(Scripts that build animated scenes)
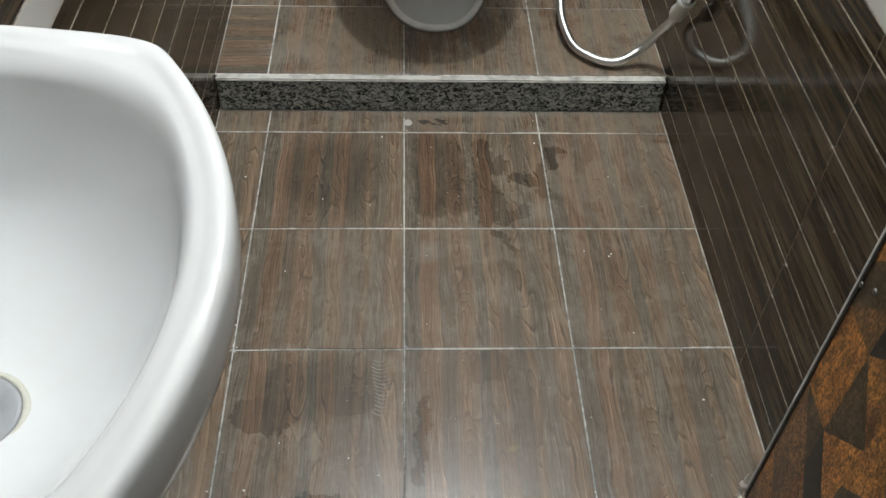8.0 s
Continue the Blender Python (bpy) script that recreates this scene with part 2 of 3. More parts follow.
def wall_tile_material():
    m = Mat("dark_wood_look_wall_tile", 0.12)
    ob = m.place()
    rnd = m.n("ObjectInfo").outputs["Random"]
    v = m.shift(m.scaled(ob, (1, 0.035, 1)), m.joined(m.math("MULTIPLY", rnd, 11.0), 0.0, m.math("MULTIPLY", rnd, 5.0)))
    grain = m.math("ADD", m.math("MULTIPLY", m.noise(v, 70, 4, 0.6, 0.3), 0.5), m.math("MULTIPLY", m.noise(v, 260, 5, 0.7, 0.3), 0.5))
    col = m.ramp(grain, [(0.36, (0.012, 0.009, 0.005)), (0.47, (0.038, 0.027, 0.016)), (0.55, (0.074, 0.053, 0.031)), (0.64, (0.115, 0.083, 0.050))])
    dust = m.ramp(m.noise(ob, 9, 5, 0.7), [(0.45, 0.0), (0.8, 1.0)])
    col = m.mix(m.math("MULTIPLY", dust, 0.06), col, (0.25, 0.22, 0.19))
    m.set(Base_Color=col, Roughness=m.math("ADD", 0.06, m.math("MULTIPLY", dust, 0.10)))
    m.b.inputs["Specular IOR Level"].default_value = 0.30
    m.bump(m.math("ADD", grain, m.math("MULTIPLY", m.noise(ob, 14, 2), 0.9)), 0.07, 0.0008)
    return m.m


def grout_material(name, light, dark, scale=40, low=0.36, high=0.60):
    m = Mat(name, 0.85)
    p = m.place()
    f = m.math("ADD", m.math("MULTIPLY", m.noise(p, scale, 5, 0.7), 0.65), m.math("MULTIPLY", m.noise(p, scale * 9, 3, 0.6), 0.35))
    m.set(Base_Color=m.ramp(f, [(low, dark), (high, light)]))
    m.bump(m.noise(p, 400, 3), 0.4, 0.0006)
    return m.m


def floor_grout_material():
    m = Mat("pale_floor_grout", 0.85)
    p = m.place()
    f = m.math("ADD", m.math("MULTIPLY", m.noise(p, 5, 5, 0.7), 0.6), m.math("MULTIPLY", m.noise(p, 60, 4, 0.65), 0.4))
    d = m.n("VectorMath", operation="LENGTH")
    m.put(d.inputs[0], m.scaled(m.shift(p, (-0.34, 0.08, 0.0)), (4.2, 5.0, 1.0)))
    dirty = m.ramp(m.math("ADD", d.outputs["Value"], m.math("SUBTRACT", f, 0.5)), [(0.75, 1.0), (1.0, 0.0)])
    c = m.ramp(f, [(0.38, (0.13, 0.13, 0.125)), (0.48, (0.34, 0.34, 0.325)), (0.58, (0.66, 0.65, 0.62))])
    m.set(Base_Color=m.mix(m.math("MULTIPLY", dirty, 0.70), c, (0.08, 0.067, 0.055)))
    m.bump(m.noise(p, 400, 3), 0.4, 0.0006)
    return m.m


def ceramic_material(name="glazed_white_ceramic", tint=(0.74, 0.755, 0.765)):
    m = Mat(name, 0.09)
    p = m.place()
    stain = m.ramp(m.noise(p, 11, 5, 0.7), [(0.45, 0.0), (0.75, 1.0)])
    specks = m.ramp(m.voronoi(p, 38), [(0.0, 1.0), (0.035, 0.0)])
    keep = m.ramp(m.noise(p, 17, 1), [(0.60, 0.0), (0.64, 1.0)])
    c = m.mix(m.math("MULTIPLY", stain, 0.10), tint, (0.62, 0.60, 0.54))
    c = m.mix(m.math("MULTIPLY", m.math("MULTIPLY", specks, keep), 0.5), c, (0.32, 0.27, 0.2))
    m.set(Base_Color=c, Roughness=m.math("ADD", 0.03, m.math("MULTIPLY", stain, 0.03)))
    m.b.inputs["Coat Weight"].default_value = 0.08
    m.b.inputs["Specular IOR Level"].default_value = 0.38
    m.b.inputs["Coat Roughness"].default_value = 0.04
    m.bump(m.noise(p, 22, 2), 0.025, 0.001)
    return m.m


def granite_material():
    m = Mat("speckled_grey_granite", 0.22)
    p = m.place()
    a = m.noise(m.scaled(p, (0.8, 1, 1.15), rot=(0, 0.35, 0)), 125, 3, 0.60, 0.9)
    b = m.noise(p, 240, 3, 0.6)
    c = m.ramp(a, [(0.38, (0.024, 0.029, 0.029)), (0.44, (0.095, 0.110, 0.106)), (0.50, (0.29, 0.315, 0.30)), (0.60, (0.52, 0.55, 0.52))])
    c = m.mix(0.6, c, m.ramp(b, [(0.35, 0.45), (0.6, 1.2)]), "MULTIPLY")
    m.set(Base_Color=c)
    return m.m


def metal_material(name, colour=(0.62, 0.62, 0.62), rough=0.18):
    m = Mat(name, rough, 1.0, colour)
    p = m.place()
    f = m.noise(p, 60, 4, 0.7)
    m.set(Roughness=m.math("ADD", rough, m.math("MULTIPLY", f, 0.15)))
    m.bump(f, 0.08, 0.0005)
    return m.m


def plastic_material(name, colour, rough=0.4, dirt=(0.3, 0.26, 0.2), amount=0.25):
    m = Mat(name, rough)
    p = m.place()
    f = m.ramp(m.noise(p, 28, 5, 0.7), [(0.45, 0.0), (0.75, 1.0)])
    m.set(Base_Color=m.mix(m.math("MULTIPLY", f, amount), colour, dirt), Roughness=m.math("ADD", rough, m.math("MULTIPLY", f, 0.2)))
    m.bump(m.noise(p, 180, 3), 0.1, 0.0005)
    return m.m


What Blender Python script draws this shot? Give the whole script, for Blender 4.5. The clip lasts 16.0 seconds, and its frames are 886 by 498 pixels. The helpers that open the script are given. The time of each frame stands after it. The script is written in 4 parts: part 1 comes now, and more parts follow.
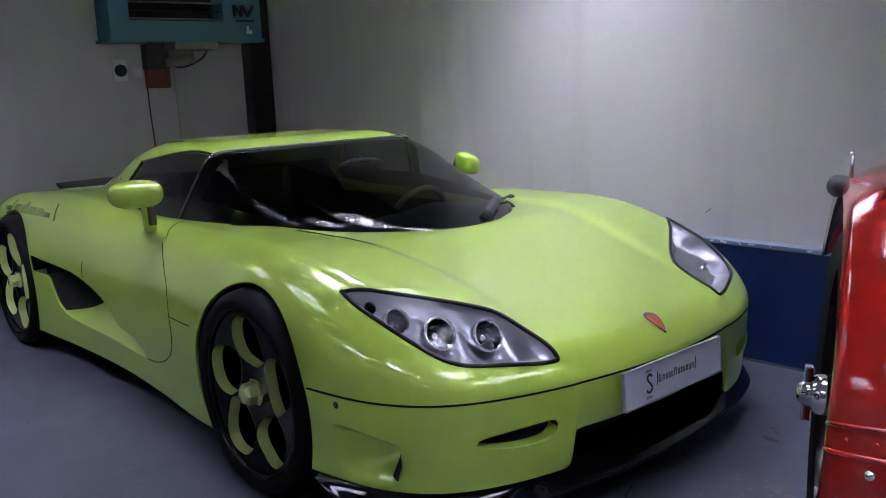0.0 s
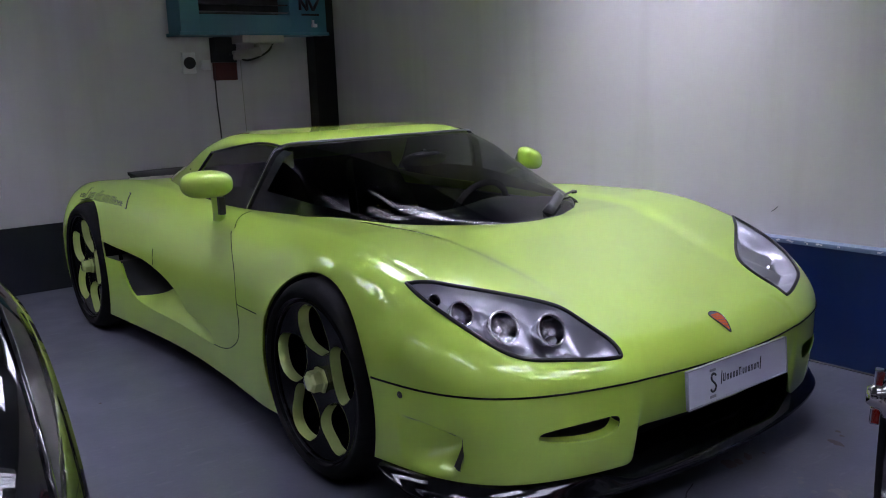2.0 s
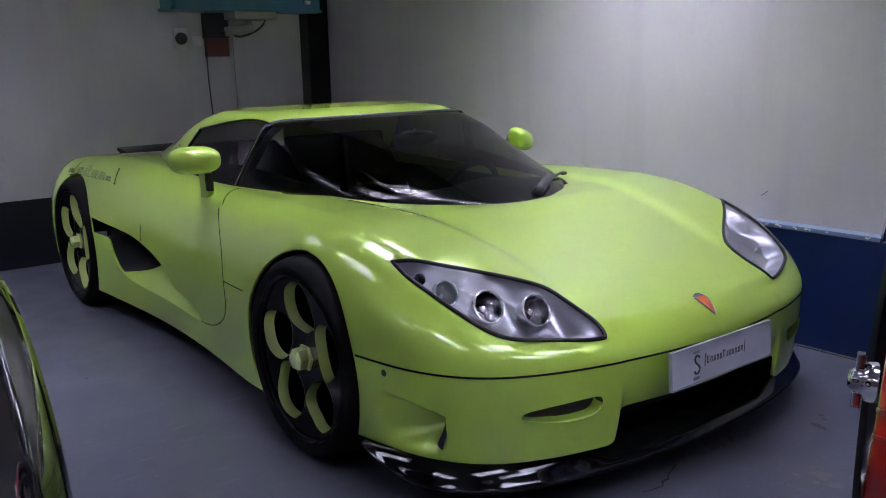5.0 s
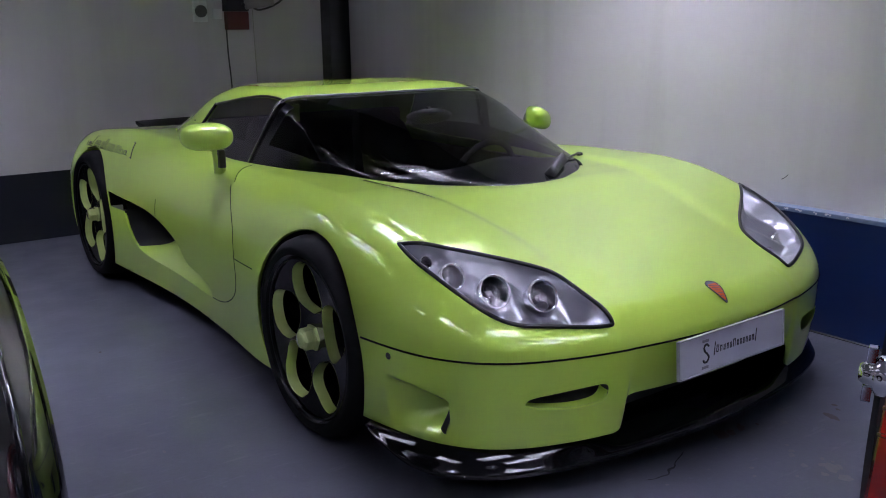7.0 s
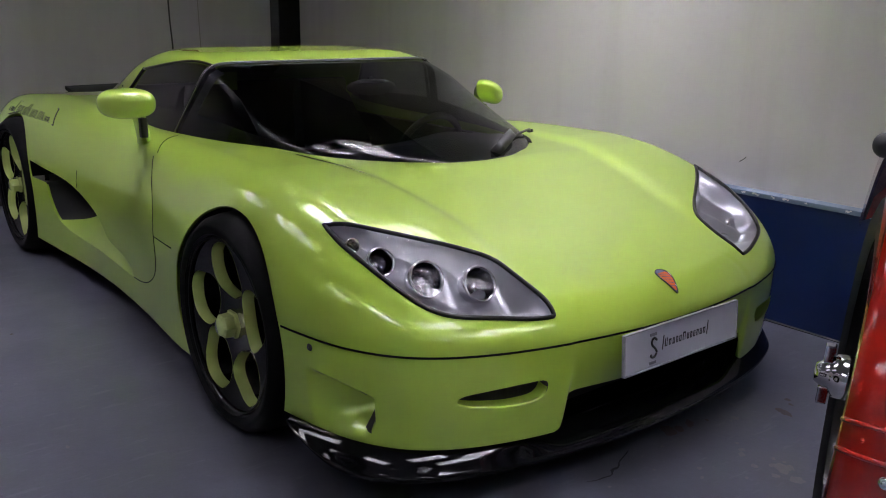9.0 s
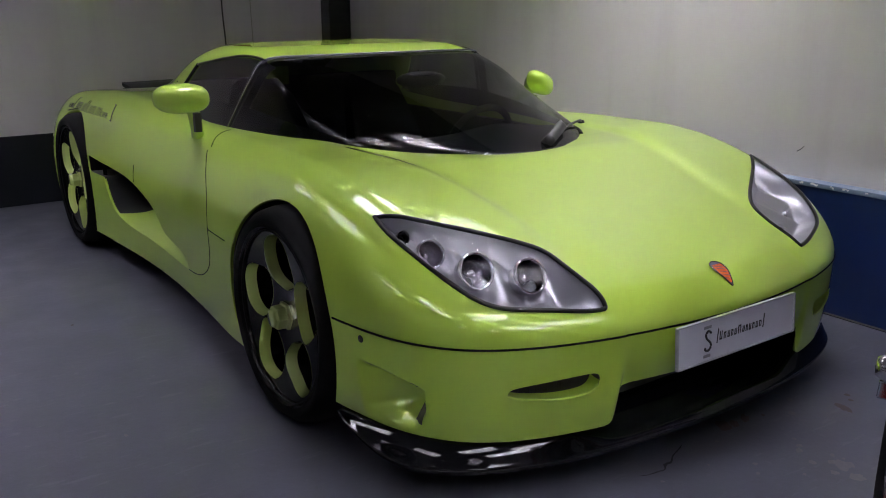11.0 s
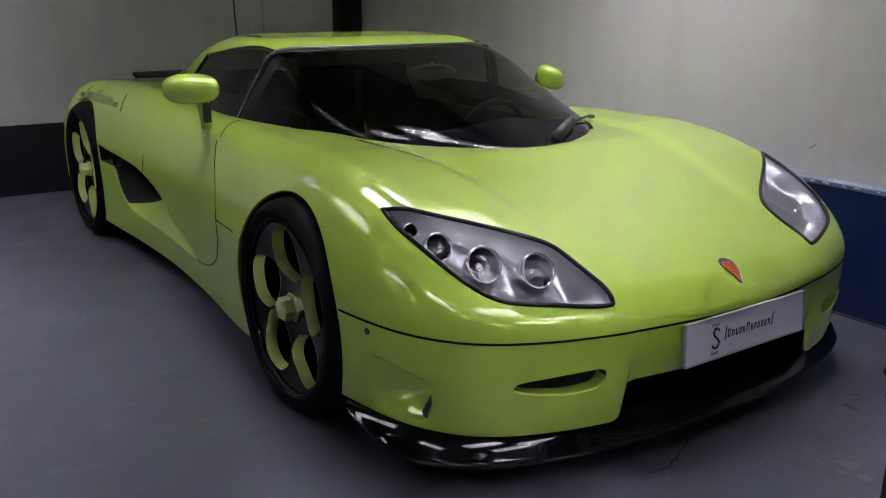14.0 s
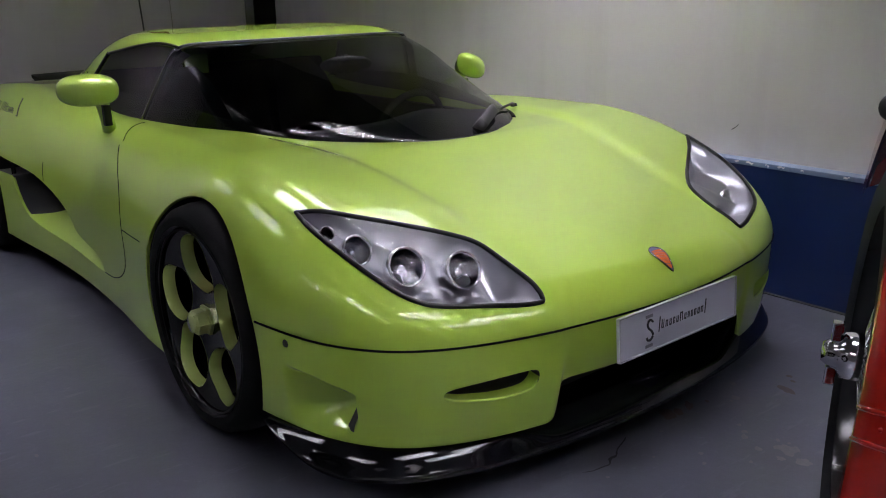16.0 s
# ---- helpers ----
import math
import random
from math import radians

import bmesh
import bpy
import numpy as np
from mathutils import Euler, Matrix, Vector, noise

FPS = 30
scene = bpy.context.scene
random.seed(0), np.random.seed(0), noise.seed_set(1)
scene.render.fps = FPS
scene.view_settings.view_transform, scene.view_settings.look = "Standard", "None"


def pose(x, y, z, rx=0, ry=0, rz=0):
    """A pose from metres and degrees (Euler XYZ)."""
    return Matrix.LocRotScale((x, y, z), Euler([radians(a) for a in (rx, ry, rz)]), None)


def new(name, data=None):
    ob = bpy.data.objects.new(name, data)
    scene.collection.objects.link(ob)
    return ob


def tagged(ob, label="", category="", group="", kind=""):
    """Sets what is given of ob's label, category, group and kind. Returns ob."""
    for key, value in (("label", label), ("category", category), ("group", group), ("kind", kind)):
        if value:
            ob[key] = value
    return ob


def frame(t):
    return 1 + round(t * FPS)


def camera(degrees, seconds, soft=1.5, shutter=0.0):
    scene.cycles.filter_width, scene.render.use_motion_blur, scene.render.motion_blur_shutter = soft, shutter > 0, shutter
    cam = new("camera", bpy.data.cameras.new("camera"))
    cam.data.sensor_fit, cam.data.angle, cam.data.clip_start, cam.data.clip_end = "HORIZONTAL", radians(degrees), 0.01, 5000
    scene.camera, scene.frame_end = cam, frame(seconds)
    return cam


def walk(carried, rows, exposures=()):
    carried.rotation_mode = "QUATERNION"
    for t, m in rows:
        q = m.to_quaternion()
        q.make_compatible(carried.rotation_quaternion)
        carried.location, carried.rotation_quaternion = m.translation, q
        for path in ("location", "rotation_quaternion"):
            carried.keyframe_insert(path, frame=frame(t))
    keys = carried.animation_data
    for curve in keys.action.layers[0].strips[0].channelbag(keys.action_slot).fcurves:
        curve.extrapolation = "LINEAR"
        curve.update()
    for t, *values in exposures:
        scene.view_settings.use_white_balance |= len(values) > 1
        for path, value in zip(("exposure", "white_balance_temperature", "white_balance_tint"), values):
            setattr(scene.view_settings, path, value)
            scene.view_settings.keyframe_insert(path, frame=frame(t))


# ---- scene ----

- [Given task]: Copy out every line from the data above that has "curve" in it.

- [Written answer]:
    for curve in keys.action.layers[0].strips[0].channelbag(keys.action_slot).fcurves:
        curve.extrapolation = "LINEAR"
        curve.update()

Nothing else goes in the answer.